Perovskite Dimensional Evolution Through Cations Engineering to Tailor the Detection Limit in Hard X‐ray Response

Halide perovskites with various compositions are potential candidates in low-dosage X-ray detection due to their large sensitivity and tunable optoelectronic properties. Here, cations engineering induced dimensional evolution of halide perovskites between 0D, 2D, and 3D is reported. Centimeter-sized 2D lead-free perovskite single-crystal of 4-fluorophenethylammonium antimony iodide (FPEA(3)SbI(6)) is synthesized. In contrast to the 0D phenethylammonium antimony iodide (PEA(3)Sb(2)I(9)), face-shared [Sb2I9](3-) of the bi-octahedral structure of PEA(3)Sb(2)I(9) is split into corner-shared [SbI6](3-) by intermolecular interactions and steric hindrance of FPEA(+) ions in 2D FPEA(3)SbI(6).
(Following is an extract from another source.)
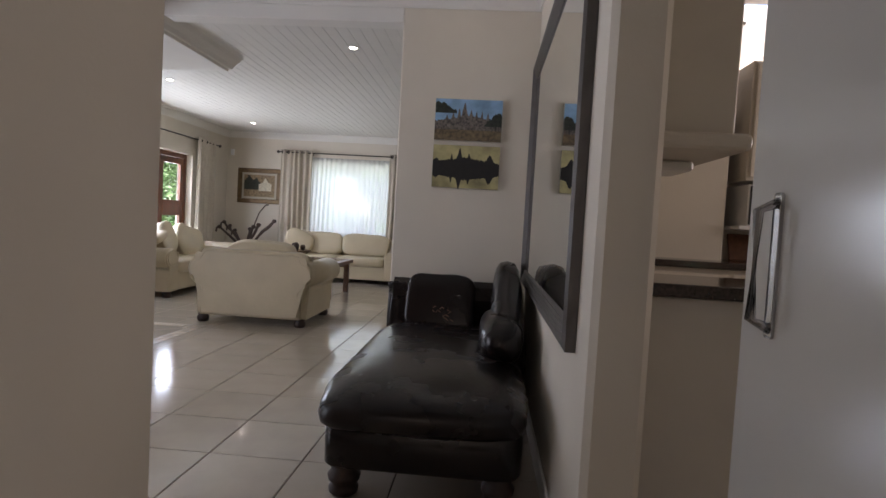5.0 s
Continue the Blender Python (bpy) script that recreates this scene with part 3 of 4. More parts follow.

Two Sb3+ ions share three octahedral [SbI6](3-), leaving one-third of Sb3+ vacancies in the framework of FPEA(3)SbI(6). Furthermore, Sn2+ ions can be filled into the vacancies to form continuous 2D frameworks to tune the anisotropic conductivity and device sensitivity to hard X-rays. The dimensional evolution of perovskite single-crystals from 3D to 2D or 0D to 2D maximizes the signal/noise ratio to facilize the adjustability of detection limit in hard X-ray detection, which is determined by both device sensitivity and device noise current. A record low detection limit coefficient of 0.65 is achieved in the 2D FPEA(3)SbSn(0.5)I(7) single-crystal sample, which results from selective charges collection over mobile ions/noise current in the 2D perovskite structure.